Penney, May struggling in retail

By Rachel Katz
Bloomberg News Service

J.C. Penney Co. broke even in the second quarter after catalog sales increased for the first time in three years. May Department Stores Co. posted its first loss in more than a decade because of expenses to close more than a third of its Lord & Taylor chain.

J.C. Penney, the nation's No. 2 department store operator, issued a statement saying it had a per-share loss of 2 cents after the payment of preferred dividends. In the year-earlier period, the company had a net loss of $6 million, or 5 cents.

May's second-quarter net loss was $110 million, or 39 cents.

Department store companies such as J.C. Penney and May have struggled to retain customers while discounters such as Target Corp. offer designer clothing and other merchandise at lower prices. J.C. Penney, based in Plano, Texas, increased its print advertising in the quarter, helping sales at department stores to rebound from a drop in the first quarter.

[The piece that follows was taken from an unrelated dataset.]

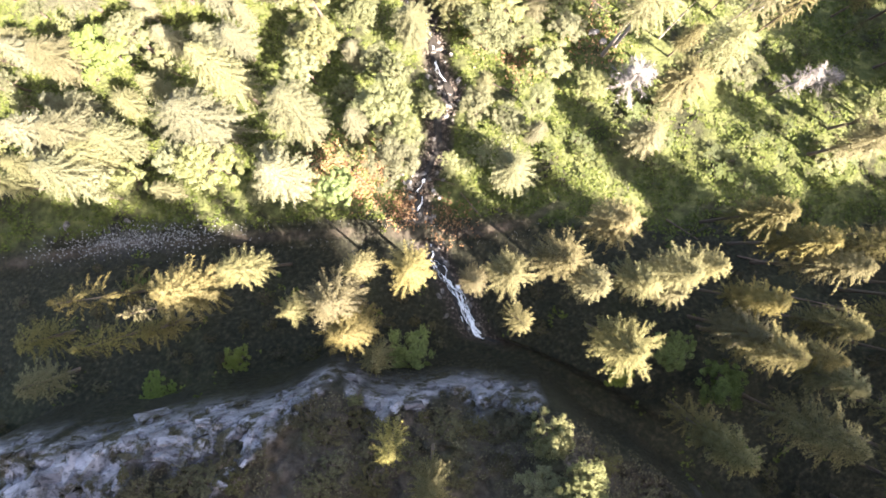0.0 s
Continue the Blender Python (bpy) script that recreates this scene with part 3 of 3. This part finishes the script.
# ---- undergrowth, one sheet of small plants ----
def litter_of_leaves(name, spots, material, size, label, tall=0.35):
    r = random.Random(77)
    v, f = [], []
    zs = land(np.array([q[0] for q in spots]), np.array([q[1] for q in spots]))[0].tolist()
    for (x, y), z in zip(spots, zs):
        p = Vector((x, y, z + r.uniform(0.02, tall)))
        n = Vector((r.gauss(0, 0.5), r.gauss(0, 0.5), 1)).normalized()
        a = Matrix.Rotation(r.uniform(0, 6.28), 3, n) @ n.orthogonal().normalized()
        b = n.cross(a)
        s = size * r.uniform(0.5, 1.4)
        i = len(v)
        v += [p - a * s, p + b * s * 0.55, p + a * s - n * s * 0.2, p - b * s * 0.55]
        f.append((i, i + 1, i + 2, i + 3))
    return tagged(mesh_object(name, v, f, material), label, "plants", kind="stuff")


r = np.random.RandomState(4)
px, py = r.uniform(-75, 75, 210000), r.uniform(-38, 75, 210000)
lz, lrock, ltrack, lwet = land(px, py)
dense = ripple(px, py, 3.0, 31) * 0.5 + 0.5 + 0.35 * ripple(px, py, 0.9, 32)
off = py - np.interp(px, PATH_X, PATH_Y) + 6 * step(10, 18, px)
keep = (lrock < 0.3) & (ltrack < 0.2) & (lwet < 0.3) & (dense > np.where(off > 2, 0.35, np.where(py > np.interp(px, CLIFF_X, CLIFF_Y), 0.95, 9.0)))
spots = list(zip(px[keep].tolist(), py[keep].tolist()))[:80000]
qx, qy = r.uniform(-70, 45, 90000), r.uniform(-40, -13, 90000)
qrock = land(qx, qy)[1]
qd = np.interp(qx, CLIFF_X, CLIFF_Y) - qy
keep = (qrock < 0.4) & (qd > 0.8) & (ripple(qx, qy, 2.2, 71) + 0.6 * ripple(qx, qy, 0.8, 72) > -0.45)
litter_of_leaves("cliff_scrub", list(zip(qx[keep].tolist(), qy[keep].tolist()))[:42000], SCRUB, 0.13, "dry brownish scrub and grass on the cliff top")
litter_of_leaves("undergrowth", spots, SHRUB, 0.24, "dense low green plants covering the forest floor")
spots = []
for cx, cy, n, w in ((-16.5, 13, 900, 2.2), (-9.5, 12.5, 700, 1.8), (-12, 9, 400, 1.5), (-6, 6, 500, 1.3), (1, 4.2, 300, 2), (7, 35, 300, 2), (24, 33, 400, 3), (12, 30, 300, 2)):
    spots += [(cx + r.normal(0, w), cy + r.normal(0, w)) for _ in range(n)]
litter_of_leaves("bracken", spots, RUSSET, 0.2, "russet dead bracken and fallen needles under the trees", 0.5)


# ---- stones ----
def stone_mesh(name, seed, material):
    rr = random.Random(seed)
    bm = bmesh.new()
    bmesh.ops.create_icosphere(bm, subdivisions=2, radius=1)
    cuts = [(Vector((rr.gauss(0, 1), rr.gauss(0, 1), rr.gauss(0, 1))).normalized(), rr.uniform(0.55, 0.85)) for _ in range(9)]
    for p in bm.verts:
        for n, d in cuts:
            over = p.co.dot(n) - d
            if over > 0:
                p.co -= n * over
    me = bpy.data.meshes.new(name)
    bm.to_mesh(me)
    bm.free()
    me.materials.append(material)
    return me


stones = [stone_mesh("boulder", s, ROCK) for s in range(5)]
rng = random.Random(31)


def boulder(x, y, size, label, sink=0.25, group="stream boulders"):
    ob = new("boulder", stones[rng.randrange(5)])
    sx, sy, sz = size * rng.uniform(0.8, 1.3), size * rng.uniform(0.7, 1.1), size * rng.uniform(0.55, 0.8)
    ob.matrix_basis = pose(x, y, height(x, y) + sz * (0.62 - sink), rng.uniform(-15, 15), rng.uniform(-15, 15), rng.uniform(0, 360)) @ Matrix.Diagonal((sx, sy, sz, 1))
    return tagged(ob, label, "boulder", group)


for k in range(120):
    y = rng.choice([rng.uniform(-12, 0.5), rng.uniform(4, 12), rng.uniform(20, 36), rng.uniform(4, 55)])
    x = float(np.interp(y, CREEK_Y, CREEK_X)) + rng.gauss(0, 1.5)
    boulder(x, y, rng.uniform(0.18, 0.6), "grey angular boulder lying in the stream bed")
for x, y, size in ((24.1, 34.6, 0.9), (-46.9, 4.1, 0.55), (25.5, 33, 0.7), (15.2, 36.5, 0.7), (-14.5, 44.6, 1.2), (-12.8, 43.6, 0.9), (-16.2, 46, 1.1), (-15.0, 43.2, 0.8), (-56, 3.4, 0.8)):
    boulder(x, y, size, "large pale boulder among low plants", group="forest boulders")

sv, sf = [], []
for k in range(1500):
    if k < 1100:
        x, oy = rng.gauss(-45, 7), rng.gauss(0.9, 1.1)
    else:
        x, oy = rng.uniform(-60, 30), rng.choice((-1.6, 1.5)) + rng.gauss(0, 0.5)
    y = float(np.interp(x, PATH_X, PATH_Y)) + oy
    c = Vector((x, y, height(x, y) + 0.03))
    s = rng.uniform(0.05, 0.2) if k < 1100 else rng.uniform(0.04, 0.1)
    i = len(sv)
    turn = Euler((rng.uniform(0, 6), rng.uniform(0, 6), rng.uniform(0, 6))).to_matrix()
    for p in ((1, 0, 0), (0, 1, 0), (-1, 0, 0), (0, -1, 0), (0, 0, 0.7), (0, 0, -0.7)):
        sv.append(c + turn @ Vector(p) * s * rng.uniform(0.7, 1.2))
    for a, b, cc in ((0, 1, 4), (1, 2, 4), (2, 3, 4), (3, 0, 4), (1, 0, 5), (2, 1, 5), (3, 2, 5), (0, 3, 5)):
        sf.append((i + a, i + b, i + cc))
STREAM_STONE = bark_material("wet_brown_stones", (0.025, 0.02, 0.015), (0.15, 0.12, 0.095))
PALE = bark_material("pale_scree", (0.08, 0.08, 0.08), (0.27, 0.265, 0.26))
tagged(mesh_object("scree", sv, sf, PALE), "pale loose stones spilled beside the path", "stones", kind="stuff")


def angular(name, seed, material):
    """A broken block of rock: the hull of a few points in a flattened box."""
    rr = random.Random(seed)
    bm = bmesh.new()
    for k in range(15):
        bm.verts.new((rr.choice((-1, 1)) * rr.uniform(0.55, 1), rr.choice((-1, 1)) * rr.uniform(0.5, 1), rr.choice((-1, 1)) * rr.uniform(0.5, 1)))
    res = bmesh.ops.convex_hull(bm, input=bm.verts)
    bmesh.ops.delete(bm, geom=[e for e in res["geom_interior"] if isinstance(e, bmesh.types.BMVert)], context="VERTS")
    me = bpy.data.meshes.new(name)
    bm.to_mesh(me)
    bm.free()
    me.materials.append(material)
    return me


def slope_turn(x, y):
    e = 0.8
    n = Vector((height(x - e, y) - height(x + e, y), height(x, y - e) - height(x, y + e), 2 * e)).normalized()
    return n.to_track_quat("Z", "Y").to_matrix().to_4x4()


shapes = [angular("block", 300 + s, CLIFF) for s in range(9)]
cliff = tagged(new("cliff_wall"), "pale fractured limestone cliff above the stream", "cliff", kind="structure")
cliff.location = (-20, -20, 15)
rng = random.Random(12)
laid = 0
for k in range(6000):
    x, y = rng.uniform(-66, 13), rng.uniform(-36, -12)
    kinds = land(x, y)
    if float(kinds[1]) < 0.55 or laid >= 300 or x > -20 and rng.random() < 0.35:
        continue
    big = rng.random() ** 2
    a = (0.45 + 0.95 * big) * (1.0 if x < -20 else 0.75)
    ob = new("block", shapes[rng.randrange(9)])
    ob.parent = cliff
    m = Matrix.Translation((x, y, float(kinds[0]) + 0.1)) @ slope_turn(x, y) @ pose(0, 0, 0, rng.gauss(0, 14), rng.gauss(0, 14), 35 + rng.gauss(0, 22))
    ob.matrix_basis = Matrix.Translation((20, 20, -15)) @ m @ Matrix.Diagonal((a * rng.uniform(0.9, 1.5), a * rng.uniform(0.5, 0.9), a * rng.uniform(0.3, 0.55), 1))
    laid += 1

sv, sf = [], []
for k in range(6000):
    x, y = rng.uniform(-66, 16), rng.uniform(-36, -12)
    if float(land(x, y)[1]) < 0.3:
        continue
    s = rng.uniform(0.1, 0.38)
    c = Vector((x, y, height(x, y) + 0.05))
    i = len(sv)
    turn = Euler((rng.uniform(0, 6), rng.uniform(0, 6), rng.uniform(0, 6))).to_matrix()
    for p in ((1, 0.2, 0), (0, 1, 0.2), (-1, 0, 0.1), (0, -1, 0), (0.1, 0, 0.7), (0, 0, -0.7)):
        sv.append(c + turn @ Vector(p) * s * rng.uniform(0.6, 1.3))
    for a, b, cc in ((0, 1, 4), (1, 2, 4), (2, 3, 4), (3, 0, 4), (1, 0, 5), (2, 1, 5), (3, 2, 5), (0, 3, 5)):
        sf.append((i + a, i + b, i + cc))
tagged(mesh_object("cliff_rubble", sv, sf, CLIFF), "broken limestone rubble on the ledges", "stones", kind="stuff")

sv, sf = [], []
for k in range(3200):
    y = rng.uniform(-12.5, 58)
    if 0.8 < y < 3.9:
        continue
    x = float(np.interp(y, CREEK_Y, CREEK_X)) + 0.7 * float(ripple(y, 0, 5, 8)) + rng.gauss(0, 1.1)
    c = Vector((x, y, height(x, y) + 0.08))
    s = rng.uniform(0.08, 0.3)
    i = len(sv)
    turn = Euler((rng.uniform(0, 6), rng.uniform(0, 6), rng.uniform(0, 6))).to_matrix()
    for p in ((1, 0.2, 0), (0, 1, 0.2), (-1, 0, 0.1), (0, -1, 0), (0.1, 0, 0.8), (0, 0, -0.8)):
        sv.append(c + turn @ Vector(p) * s * rng.uniform(0.6, 1.3))
    for a, b, cc in ((0, 1, 4), (1, 2, 4), (2, 3, 4), (3, 0, 4), (1, 0, 5), (2, 1, 5), (3, 2, 5), (0, 3, 5)):
        sf.append((i + a, i + b, i + cc))
tagged(mesh_object("stream_stones", sv, sf, STREAM_STONE), "wet brown stones lying in the stream bed", "stones", kind="stuff")


# ---- the stream ----
def ribbon(name, y0, y1, wide, lift, material, seed=0, stepy=0.25, across=7):
    v, f = [], []
    ys = np.arange(y0, y1, stepy)
    cx = np.interp(ys, CREEK_Y, CREEK_X) + 0.7 * ripple(ys, 0 * ys, 5, 8)
    cz = np.interp(ys, CREEK_Y, CREEK_Z)
    w = wide * (1 + 0.45 * ripple(ys, ys * 0, 1.6, seed + 2))
    for k in range(len(ys)):
        for a in range(across):
            t = a / (across - 1) * 2 - 1
            v.append((cx[k] + t * w[k] + 0.1 * rng.gauss(0, 0.4), ys[k], cz[k] + lift * (1 - 0.6 * t * t) + 0.05 * rng.gauss(0, 1)))
    for k in range(len(ys) - 1):
        for a in range(across - 1):
            i = k * across + a
            f.append((i, i + 1, i + across + 1, i + across))
    return mesh_object(name, v, f, material, None, True)


tagged(ribbon("water", -13.0, 1.2, 0.75, -0.02, WATER), "dark rushing stream below the cliff", "stream", kind="structure")
tagged(ribbon("water_below_path", 3.7, 80, 0.6, -0.02, WATER, seed=5), "dark shallow stream running through the forest", "stream", kind="structure")


def strands(name, y0, y1, count, spread, width, gaps, label):
    """Broken threads of white water that wind down between the stones."""
    v, f = [], []
    for c in range(count):
        ys = np.arange(y0 + rng.uniform(0, 1), y1 - rng.uniform(0, 1), 0.12)
        cx = np.interp(ys, CREEK_Y, CREEK_X) + 0.7 * ripple(ys, 0 * ys, 5, 8) + spread * (ripple(ys, ys * 0, 2.4, 100 + c) + 0.5 * ripple(ys, ys * 0, 0.8, 130 + c))
        cz = np.interp(ys, CREEK_Y, CREEK_Z) + 0.1
        w = width * (1 + 0.8 * ripple(ys, ys * 0, 0.7, 160 + c))
        shown = ripple(ys, ys * 0, 1.5, 190 + c) > gaps * 2 - 1
        first = len(v)
        for k in range(len(ys)):
            for a in (-1, -0.4, 0.4, 1):
                v.append((cx[k] + a * w[k], ys[k] + rng.uniform(-0.04, 0.04), cz[k] + 0.09 * (1 - a * a) + rng.uniform(-0.03, 0.03)))
        for k in range(len(ys) - 1):
            if shown[k]:
                for a in range(3):
                    i = first + k * 4 + a
                    f.append((i, i + 1, i + 5, i + 4))
    return tagged(mesh_object(name, v, f, FOAM, None, True), label, "cascade", kind="structure")


strands("cascade_foot", -12.9, -9.2, 7, 0.35, 0.12, 0.34, "white foaming cascade over dark rocks")
strands("cascade_fall", -10.5, -4.5, 13, 0.75, 0.065, 0.52, "white water braiding down over dark rocks")
strands("cascade_middle", -7, -1.5, 12, 1.1, 0.06, 0.56, "thin strands of white water between stones")
strands("cascade_head", -3, 0.8, 3, 0.6, 0.08, 0.45, "thin strands of white water between stones")
strands("rapids", 5.0, 11.5, 3, 0.6, 0.07, 0.66, "thin strands of white water between stones")
strands("far_rapids", 27, 50, 5, 0.6, 0.11, 0.82, "thin strands of white water between stones")


# ---- fallen trunks ----
def log(x0, y0, x1, y1, radius, material, label):
    v, f = [], []
    n = 6
    pts = []
    for k in range(n):
        t = k / (n - 1)
        x, y = x0 + (x1 - x0) * t, y0 + (y1 - y0) * t
        pts.append((x, y, height(x, y) + radius * 1.4))
    for k in range(1, n - 1):
        pts[k] = (pts[k][0], pts[k][1], max(pts[k][2], pts[0][2] + (pts[-1][2] - pts[0][2]) * k / (n - 1)))
    tube(v, f, pts, [radius * (1 - 0.1 * k) for k in range(n)], 8)
    return tagged(mesh_object("fallen_log", v, f, material, None, True), label, "log", "fallen logs")


for q in ((-14.5, 12.6, -10.5, 8.8), (-9.6, 14.6, -6.5, 12.0), (6.8, 26.6, 10.5, 24.6), (13.0, 39, 19.5, 36), (21, 43, 27, 38), (42, -1, 53, -3.5), (45, -6, 54, -8), (33, 4.4, 37, 1.4), (-52, 8, -47, 7.4), (5.6, 4.8, 2.6, 8.5), (-2, 11, 2, 9.6), (29, 40.5, 33.5, 37)):
    log(*q, 0.13, BARK, "fallen brown tree trunk lying on the forest floor")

"The department store business is a terrible business," said Abhay Deshpande, an analyst at First Eagle Funds, whose roughly $7.5 billion in assets include shares of May. "It's a mature format. You aren't getting growth out of it."

U.S. retailers' July sales rose at the fastest pace in 13 months as shoppers bought summer clothing and seasonally discounted goods.

Discount chains like Wal-Mart Stores Inc. and Target led those sales, according to Bank of Tokyo-Mitsubishi Ltd., which released results of its index of more than 80 retailers last week.

Wal-Mart, the world's largest retailer, said it expected to report tomorrow that profit from continuing operations rose to about 52 cents a share from net income of 46 cents.

Penney revenue up 1.6%

J.C. Penney's revenue rose 1.6 percent to $7.31 billion in the quarter ended July 26 as clearance sales contributed to a 2.1 percent gain at department stores open for at least a year.

Sales at the catalog and Internet unit rose 3.9 percent, with Internet sales surging 60 percent.

The company also had a gain from selling stores.

J.C. Penney expects department store sales to continue to improve in the second half, while profit from its Eckerd drugstore chain is projected to be below last year's level.

"We like what we're seeing at the department stores," said Bill Dreher, an analyst with Deutsche Bank, who rates the shares "hold" and doesn't own any personally. "For this stock to work, we need to see a turn in the Eckerd division."

J.C. Penney doesn't break out the catalog results from the department store sales, which account for about half of the company's revenue.

The company had been expected to lose 5 cents a share, the average estimate of analysts surveyed by Thomson Financial.

Included in the results was a gain of about $30 million from selling some stores and expenses of $24 million to close the locations and restructure catalog operations.

May's first loss since '92

May had net income of $69 million, or 22 cents, a year earlier. Sales in the period ended Aug. 2 fell 1 percent to $3 billion, the company said in a statement.

This was the first loss since 1992 for May, which is closing 32 Lord & Taylor stores and firing 3,700 workers to focus on profitable locations. Sales dropped for the fifth straight quarter as shoppers turned to lower-price chains, such as Kohl's Corp., with locations in shopping centers that are more convenient than regional malls.

Excluding the expenses related to the closings and job cuts, May said it would have earned 30 cents a share. On that basis, analysts surveyed by Thomson Financial expected the company to report profit of 27 cents a share.